今回の日産への政府保証の額は、日航を大きく上回り、史上最大の規模。もし返済が滞れば、国民負担が生じるとともに、16日に発足される菅政権を揺るがす事態に発展することも考えられます。

日産への政府保証の影響について考えてみましょう。

日産と日航の「最大の違い」

今回の日産への政府保証は、2009年の日航と対比されます。政府が大企業を救済するという点では共通していますが、大きな違いがあります。最大の違いは、国民目線で見た「納得感」です。

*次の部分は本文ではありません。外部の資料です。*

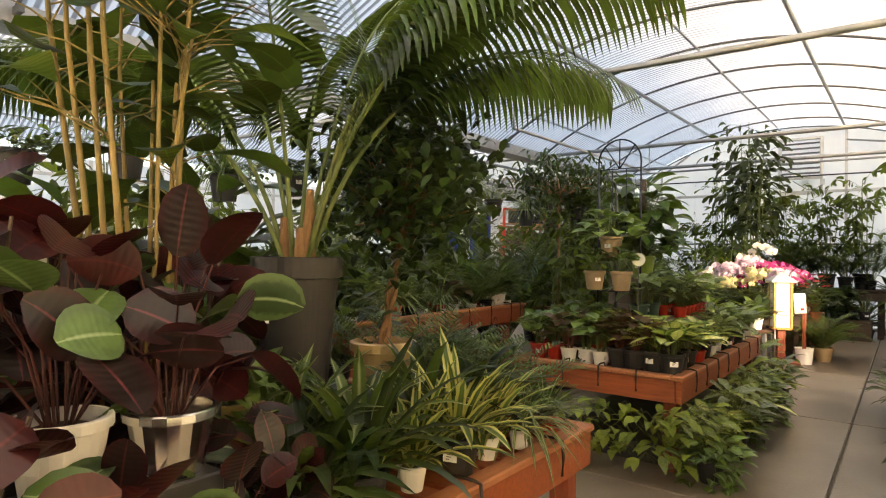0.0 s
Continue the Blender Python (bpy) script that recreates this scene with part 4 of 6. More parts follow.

まず、政府が公的資金を投入して民間企業を支援するというとき、事業の公益性が問題になります。破綻前の日航は、戦後長くナショナルフラッグとして運輸省(現・国土交通省)と一体となって、日本の航空行政を担ってきました。良い悪いは別にして、半官半民というより準国営の企業でした。

一方、日産は、トヨタ・ホンダなど多数のメーカーがひしめく自動車業界の1プレイヤーにすぎません。車離れで自動車は供給過剰ですし、日産にしか作れないという特別な車も存在しません。日産は、14万人近い従業員が働いているものの、日航のような「なくなっては困る」という企業ではないのです。

次に、国民感情として、純然たる日本企業なのかどうかも問題になります。日航は、政府が出資する日本企業でした。

一方、日産の筆頭株主はフランスのルノーで、出資比率は43.4%。その親会社のルノーの筆頭株主はフランス政府です。日産はフランス資本の外資系企業で、日本政府よりもフランス政府の影響を強く受けています。日本国民が納めた税金を使って外資系企業を支援することに、国民は強い抵抗感を覚えます。